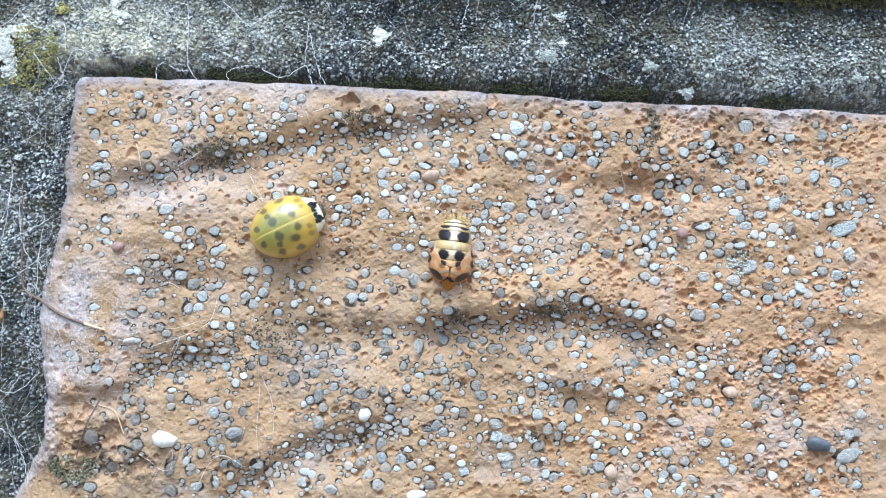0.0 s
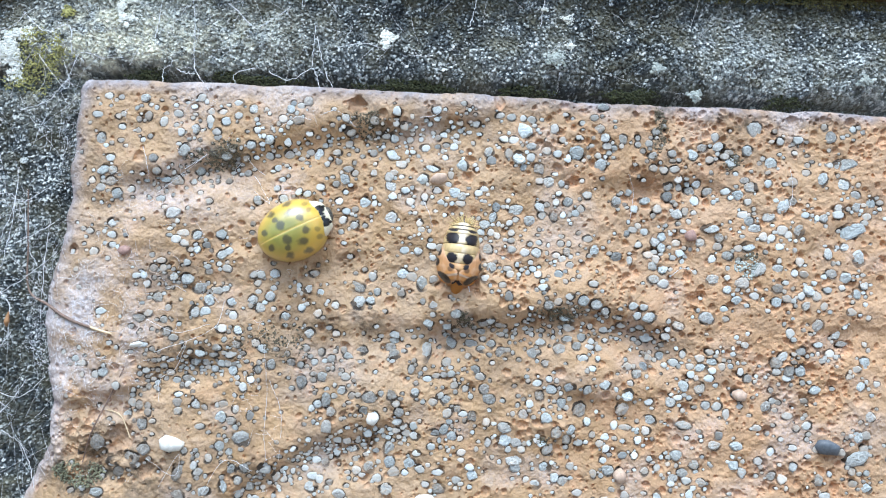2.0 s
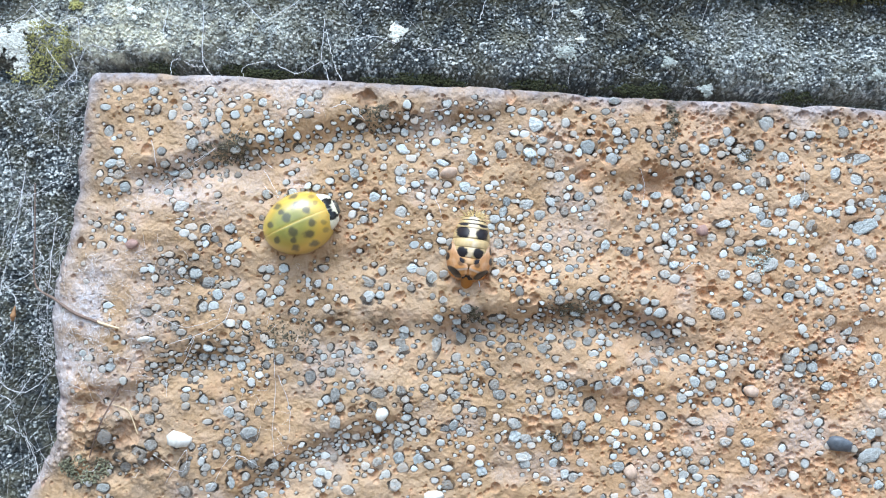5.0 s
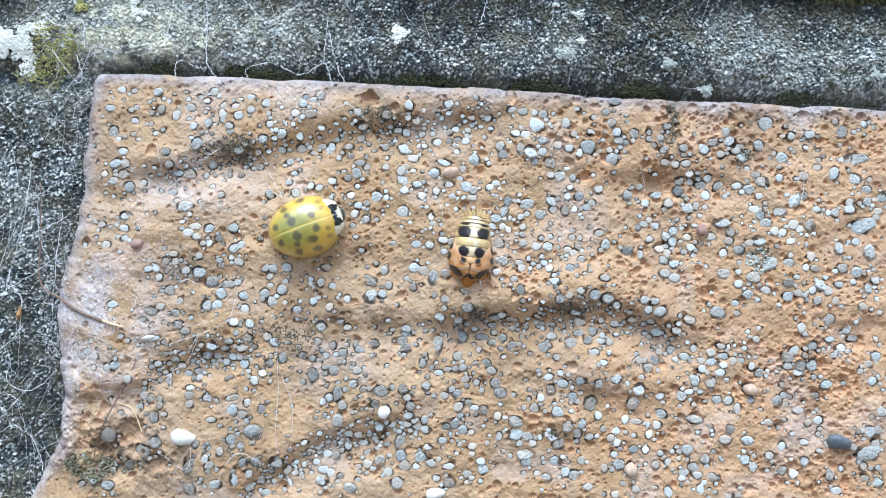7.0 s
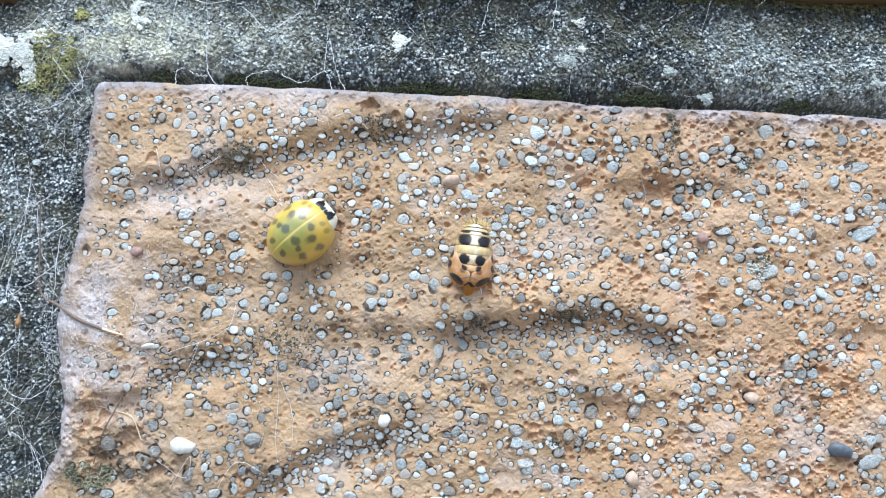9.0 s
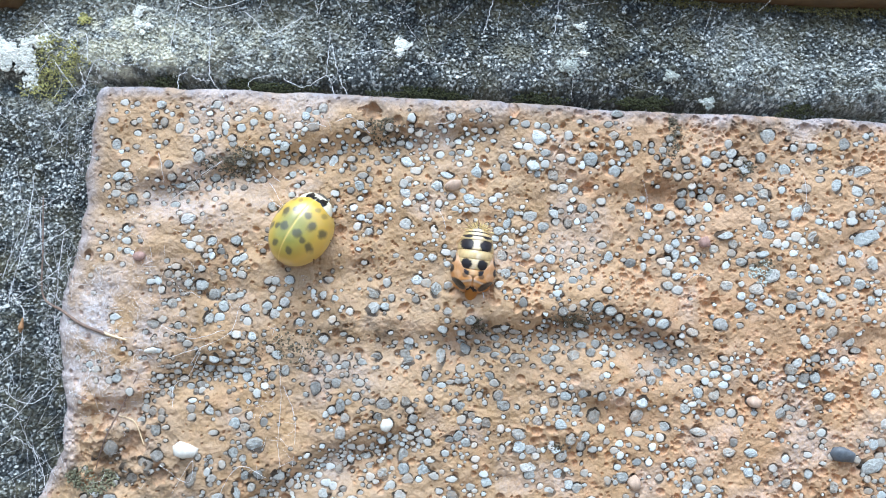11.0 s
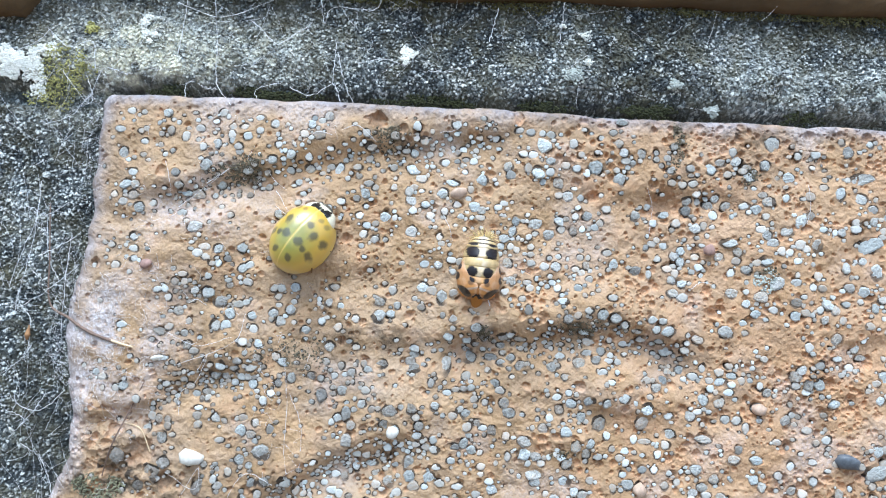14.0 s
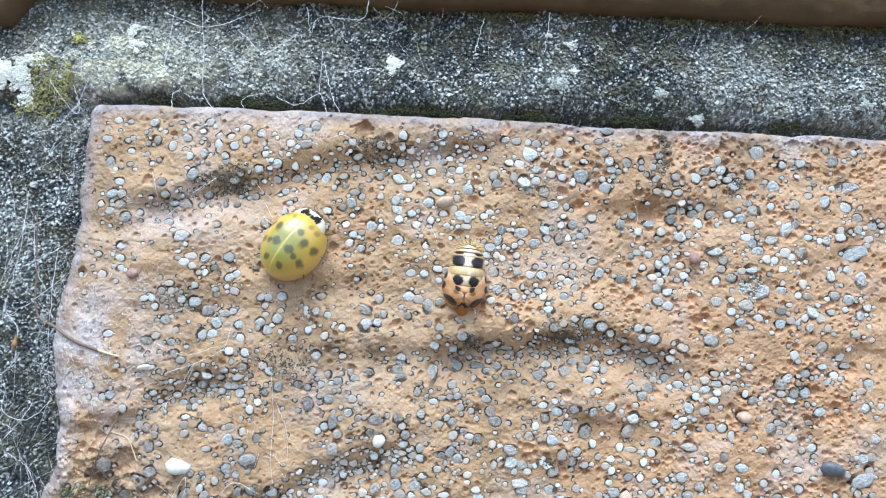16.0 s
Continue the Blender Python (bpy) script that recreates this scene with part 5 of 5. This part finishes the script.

------------------------------------------------------------

Goal of the exercise: Repeat all of the data above word for word, minus the pictures.

The completed task:
0.0 s
2.0 s
5.0 s
7.0 s
9.0 s
11.0 s
14.0 s
16.0 s
Continue the Blender Python (bpy) script that recreates this scene with part 5 of 5. This part finishes the script.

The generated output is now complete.